[RECORDED DATA]
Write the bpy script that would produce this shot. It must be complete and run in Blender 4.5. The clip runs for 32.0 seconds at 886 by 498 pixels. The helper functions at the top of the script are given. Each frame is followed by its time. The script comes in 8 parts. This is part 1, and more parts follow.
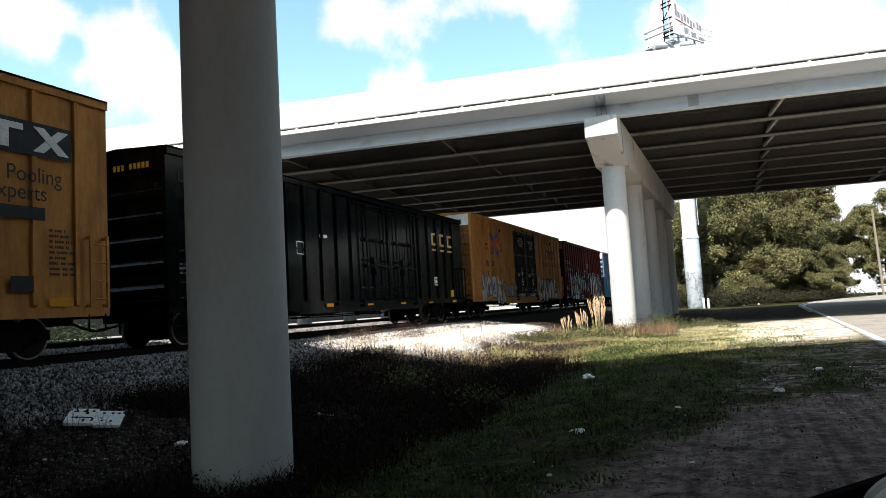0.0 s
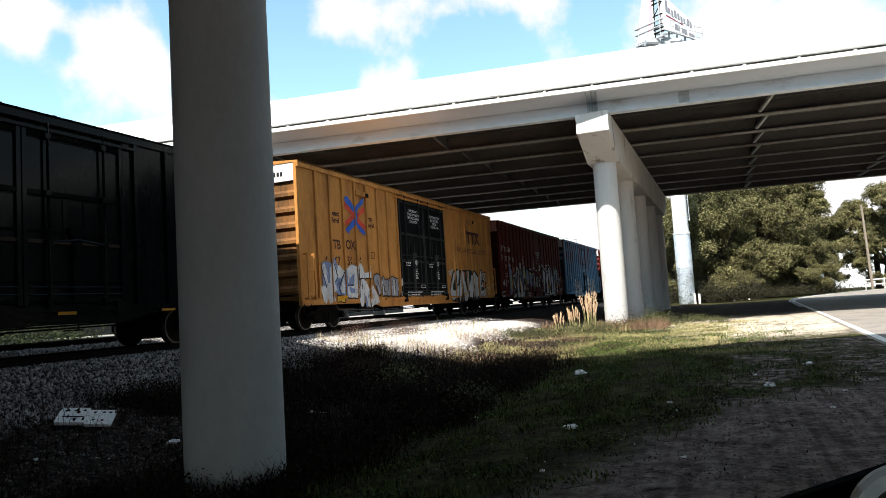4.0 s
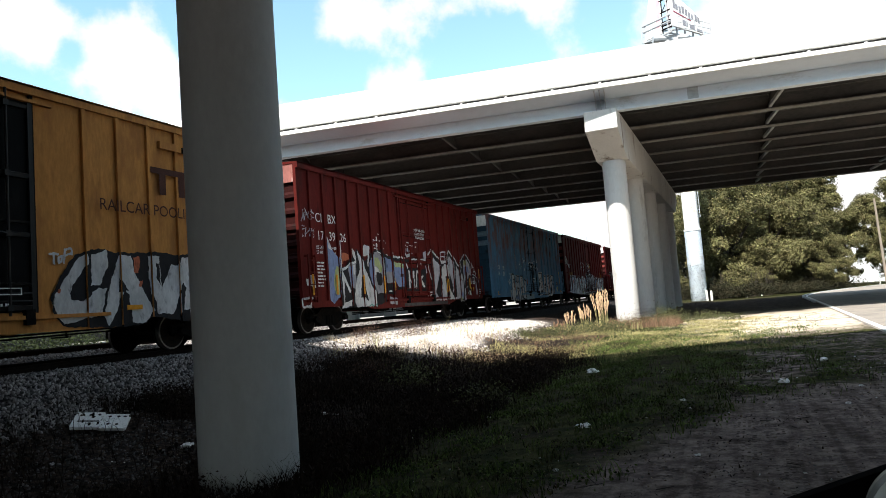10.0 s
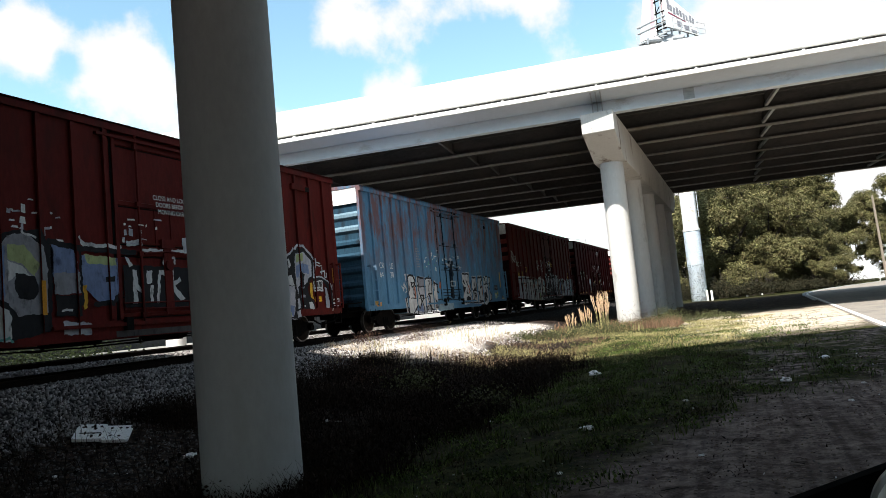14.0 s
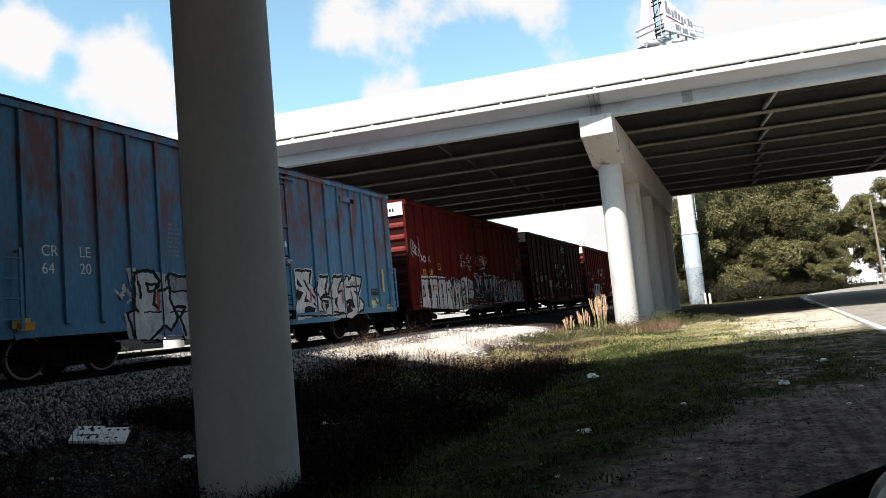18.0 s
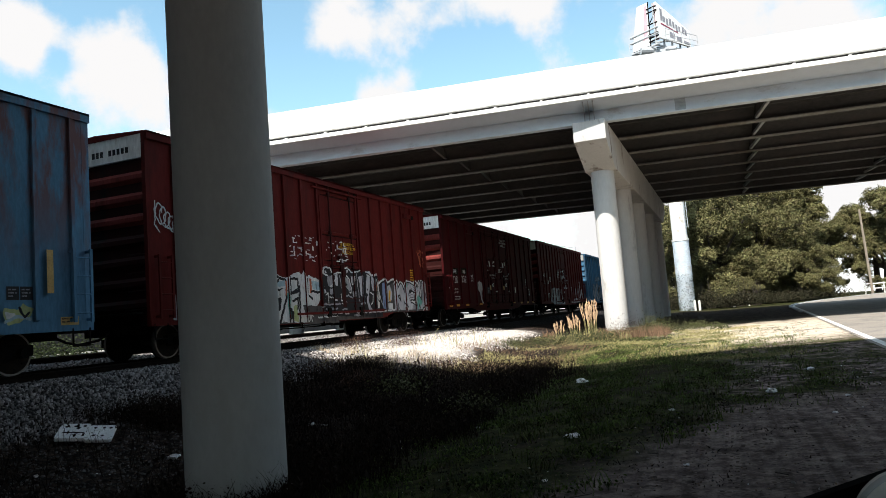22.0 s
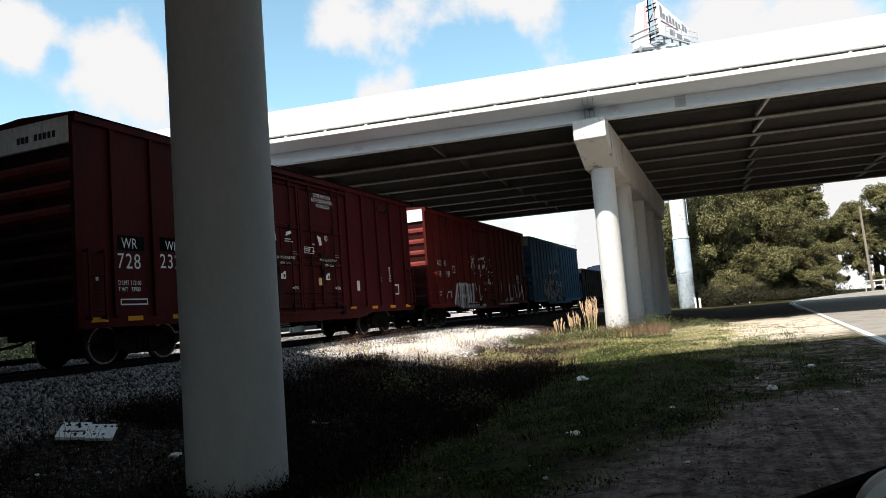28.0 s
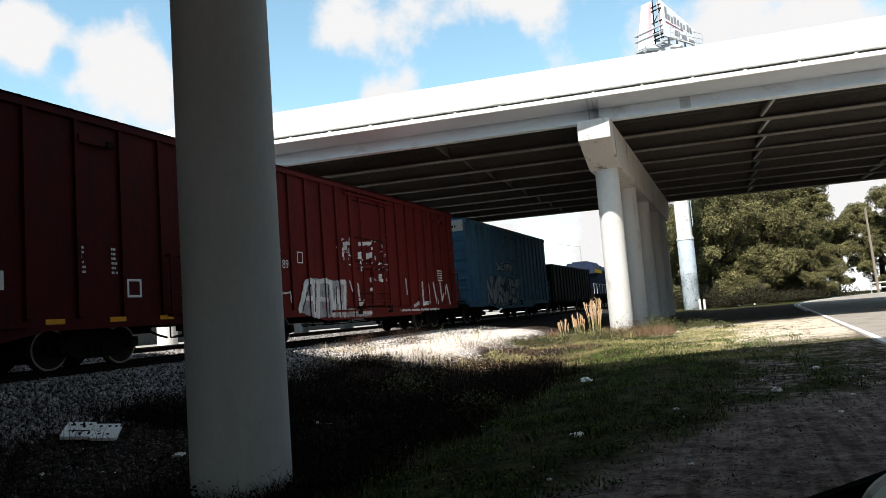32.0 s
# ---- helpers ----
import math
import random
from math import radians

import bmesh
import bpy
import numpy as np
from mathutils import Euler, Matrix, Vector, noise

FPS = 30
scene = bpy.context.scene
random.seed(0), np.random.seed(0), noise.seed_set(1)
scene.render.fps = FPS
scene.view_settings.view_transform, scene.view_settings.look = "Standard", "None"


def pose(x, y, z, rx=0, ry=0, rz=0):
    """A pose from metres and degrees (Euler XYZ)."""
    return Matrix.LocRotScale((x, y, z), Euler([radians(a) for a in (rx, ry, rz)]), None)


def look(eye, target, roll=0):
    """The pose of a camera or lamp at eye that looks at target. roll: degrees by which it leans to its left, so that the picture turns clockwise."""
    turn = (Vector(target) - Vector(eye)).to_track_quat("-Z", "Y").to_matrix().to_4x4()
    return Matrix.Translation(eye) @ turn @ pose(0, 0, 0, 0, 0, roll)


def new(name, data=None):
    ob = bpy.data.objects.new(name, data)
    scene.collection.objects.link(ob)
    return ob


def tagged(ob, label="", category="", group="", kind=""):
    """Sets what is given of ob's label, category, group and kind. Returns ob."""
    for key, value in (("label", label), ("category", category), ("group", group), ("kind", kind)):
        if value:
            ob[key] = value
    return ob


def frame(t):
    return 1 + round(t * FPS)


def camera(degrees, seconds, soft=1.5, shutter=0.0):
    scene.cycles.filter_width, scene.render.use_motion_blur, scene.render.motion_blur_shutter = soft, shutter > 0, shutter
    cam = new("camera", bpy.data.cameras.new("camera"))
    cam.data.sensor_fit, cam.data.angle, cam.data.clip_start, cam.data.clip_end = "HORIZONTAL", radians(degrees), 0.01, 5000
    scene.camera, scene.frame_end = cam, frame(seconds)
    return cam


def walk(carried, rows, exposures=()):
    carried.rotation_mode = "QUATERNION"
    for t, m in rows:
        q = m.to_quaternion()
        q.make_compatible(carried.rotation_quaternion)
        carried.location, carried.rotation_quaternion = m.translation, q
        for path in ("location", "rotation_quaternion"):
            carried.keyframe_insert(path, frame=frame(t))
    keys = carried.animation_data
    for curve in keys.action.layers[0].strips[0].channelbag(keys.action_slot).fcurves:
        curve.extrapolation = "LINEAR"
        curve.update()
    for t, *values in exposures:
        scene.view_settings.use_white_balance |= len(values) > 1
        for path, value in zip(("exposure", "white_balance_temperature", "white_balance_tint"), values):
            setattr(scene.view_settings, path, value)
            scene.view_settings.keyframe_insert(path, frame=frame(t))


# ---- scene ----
EYE = (0.0, 0.0, 1.5)
# The camera is held in one spot and shakes: seconds and the three turns, in degrees.
PATH = [
    (0, 94.85, 3.31, 22.52), (0.5, 95.08, 2.29, 21.62), (1, 94.91, 2.23, 21.69), (1.5, 94.80, 2.17, 21.73),
    (2, 94.84, 2.00, 21.65), (2.5, 94.80, 2.38, 21.74), (3, 94.79, 2.98, 21.75), (3.5, 94.67, 3.41, 21.79),
    (5.5, 94.31, 3.87, 22.07), (6, 94.19, 3.87, 22.23), (6.5, 94.25, 4.02, 22.32), (7, 94.35, 4.15, 22.38),
    (7.5, 94.39, 4.29, 22.45), (8, 94.37, 4.40, 22.57), (8.5, 94.45, 4.57, 22.62), (9, 94.59, 4.50, 22.61),
    (9.5, 94.59, 4.49, 22.71), (10, 94.65, 4.38, 22.77), (10.5, 94.69, 4.08, 22.58), (11, 94.85, 3.59, 22.45),
    (11.5, 94.81, 3.84, 22.73), (12, 94.93, 4.46, 23.00), (12.5, 94.95, 4.89, 22.80), (13, 94.86, 5.06, 22.74),
    (13.5, 95.01, 5.29, 22.79), (14, 95.05, 5.47, 22.82), (14.5, 95.08, 5.46, 22.83), (16.5, 94.95, 5.05, 22.73),
    (17, 95.37, 5.29, 22.91), (17.5, 95.44, 5.46, 22.95), (18, 95.23, 5.33, 22.67), (18.5, 95.33, 4.90, 22.45),
    (19, 95.31, 4.60, 22.33), (19.5, 95.31, 4.43, 22.33), (20, 95.29, 4.53, 22.32), (20.5, 95.36, 4.71, 22.24),
    (21, 95.45, 4.55, 22.16), (21.5, 95.45, 4.39, 21.90), (22, 95.38, 4.40, 21.90), (22.5, 95.52, 4.19, 21.79),
    (23, 95.32, 4.11, 21.45), (23.5, 95.27, 4.06, 21.69), (24, 95.37, 4.16, 21.72), (24.5, 95.42, 4.10, 21.66),
    (25, 95.49, 3.90, 21.48), (25.5, 95.42, 3.93, 21.64), (27.5, 95.35, 4.49, 21.98), (28, 95.22, 4.52, 21.93),
    (28.5, 95.65, 4.83, 21.79), (29, 95.21, 5.31, 22.36), (29.5, 95.34, 5.05, 22.14), (30, 95.21, 5.00, 22.17),
    (30.5, 95.19, 5.16, 22.34), (31, 95.13, 4.99, 22.38), (31.5, 95.29, 4.85, 22.44), (32, 95.31, 4.38, 22.25),
]
cam = camera(64.2, 32.0, soft=0.75)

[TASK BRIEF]
Output an exact copy of the material, with the pictures removed.

[RESULT OF THIS TASK]
Write the bpy script that would produce this shot. It must be complete and run in Blender 4.5. The clip runs for 32.0 seconds at 886 by 498 pixels. The helper functions at the top of the script are given. Each frame is followed by its time. The script comes in 8 parts. This is part 1, and more parts follow.
0.0 s
4.0 s
10.0 s
14.0 s
18.0 s
22.0 s
28.0 s
32.0 s
# ---- helpers ----
import math
import random
from math import radians

import bmesh
import bpy
import numpy as np
from mathutils import Euler, Matrix, Vector, noise

FPS = 30
scene = bpy.context.scene
random.seed(0), np.random.seed(0), noise.seed_set(1)
scene.render.fps = FPS
scene.view_settings.view_transform, scene.view_settings.look = "Standard", "None"


def pose(x, y, z, rx=0, ry=0, rz=0):
    """A pose from metres and degrees (Euler XYZ)."""
    return Matrix.LocRotScale((x, y, z), Euler([radians(a) for a in (rx, ry, rz)]), None)


def look(eye, target, roll=0):
    """The pose of a camera or lamp at eye that looks at target. roll: degrees by which it leans to its left, so that the picture turns clockwise."""
    turn = (Vector(target) - Vector(eye)).to_track_quat("-Z", "Y").to_matrix().to_4x4()
    return Matrix.Translation(eye) @ turn @ pose(0, 0, 0, 0, 0, roll)


def new(name, data=None):
    ob = bpy.data.objects.new(name, data)
    scene.collection.objects.link(ob)
    return ob


def tagged(ob, label="", category="", group="", kind=""):
    """Sets what is given of ob's label, category, group and kind. Returns ob."""
    for key, value in (("label", label), ("category", category), ("group", group), ("kind", kind)):
        if value:
            ob[key] = value
    return ob


def frame(t):
    return 1 + round(t * FPS)


def camera(degrees, seconds, soft=1.5, shutter=0.0):
    scene.cycles.filter_width, scene.render.use_motion_blur, scene.render.motion_blur_shutter = soft, shutter > 0, shutter
    cam = new("camera", bpy.data.cameras.new("camera"))
    cam.data.sensor_fit, cam.data.angle, cam.data.clip_start, cam.data.clip_end = "HORIZONTAL", radians(degrees), 0.01, 5000
    scene.camera, scene.frame_end = cam, frame(seconds)
    return cam


def walk(carried, rows, exposures=()):
    carried.rotation_mode = "QUATERNION"
    for t, m in rows:
        q = m.to_quaternion()
        q.make_compatible(carried.rotation_quaternion)
        carried.location, carried.rotation_quaternion = m.translation, q
        for path in ("location", "rotation_quaternion"):
            carried.keyframe_insert(path, frame=frame(t))
    keys = carried.animation_data
    for curve in keys.action.layers[0].strips[0].channelbag(keys.action_slot).fcurves:
        curve.extrapolation = "LINEAR"
        curve.update()
    for t, *values in exposures:
        scene.view_settings.use_white_balance |= len(values) > 1
        for path, value in zip(("exposure", "white_balance_temperature", "white_balance_tint"), values):
            setattr(scene.view_settings, path, value)
            scene.view_settings.keyframe_insert(path, frame=frame(t))


# ---- scene ----
EYE = (0.0, 0.0, 1.5)
# The camera is held in one spot and shakes: seconds and the three turns, in degrees.
PATH = [
    (0, 94.85, 3.31, 22.52), (0.5, 95.08, 2.29, 21.62), (1, 94.91, 2.23, 21.69), (1.5, 94.80, 2.17, 21.73),
    (2, 94.84, 2.00, 21.65), (2.5, 94.80, 2.38, 21.74), (3, 94.79, 2.98, 21.75), (3.5, 94.67, 3.41, 21.79),
    (5.5, 94.31, 3.87, 22.07), (6, 94.19, 3.87, 22.23), (6.5, 94.25, 4.02, 22.32), (7, 94.35, 4.15, 22.38),
    (7.5, 94.39, 4.29, 22.45), (8, 94.37, 4.40, 22.57), (8.5, 94.45, 4.57, 22.62), (9, 94.59, 4.50, 22.61),
    (9.5, 94.59, 4.49, 22.71), (10, 94.65, 4.38, 22.77), (10.5, 94.69, 4.08, 22.58), (11, 94.85, 3.59, 22.45),
    (11.5, 94.81, 3.84, 22.73), (12, 94.93, 4.46, 23.00), (12.5, 94.95, 4.89, 22.80), (13, 94.86, 5.06, 22.74),
    (13.5, 95.01, 5.29, 22.79), (14, 95.05, 5.47, 22.82), (14.5, 95.08, 5.46, 22.83), (16.5, 94.95, 5.05, 22.73),
    (17, 95.37, 5.29, 22.91), (17.5, 95.44, 5.46, 22.95), (18, 95.23, 5.33, 22.67), (18.5, 95.33, 4.90, 22.45),
    (19, 95.31, 4.60, 22.33), (19.5, 95.31, 4.43, 22.33), (20, 95.29, 4.53, 22.32), (20.5, 95.36, 4.71, 22.24),
    (21, 95.45, 4.55, 22.16), (21.5, 95.45, 4.39, 21.90), (22, 95.38, 4.40, 21.90), (22.5, 95.52, 4.19, 21.79),
    (23, 95.32, 4.11, 21.45), (23.5, 95.27, 4.06, 21.69), (24, 95.37, 4.16, 21.72), (24.5, 95.42, 4.10, 21.66),
    (25, 95.49, 3.90, 21.48), (25.5, 95.42, 3.93, 21.64), (27.5, 95.35, 4.49, 21.98), (28, 95.22, 4.52, 21.93),
    (28.5, 95.65, 4.83, 21.79), (29, 95.21, 5.31, 22.36), (29.5, 95.34, 5.05, 22.14), (30, 95.21, 5.00, 22.17),
    (30.5, 95.19, 5.16, 22.34), (31, 95.13, 4.99, 22.38), (31.5, 95.29, 4.85, 22.44), (32, 95.31, 4.38, 22.25),
]
cam = camera(64.2, 32.0, soft=0.75)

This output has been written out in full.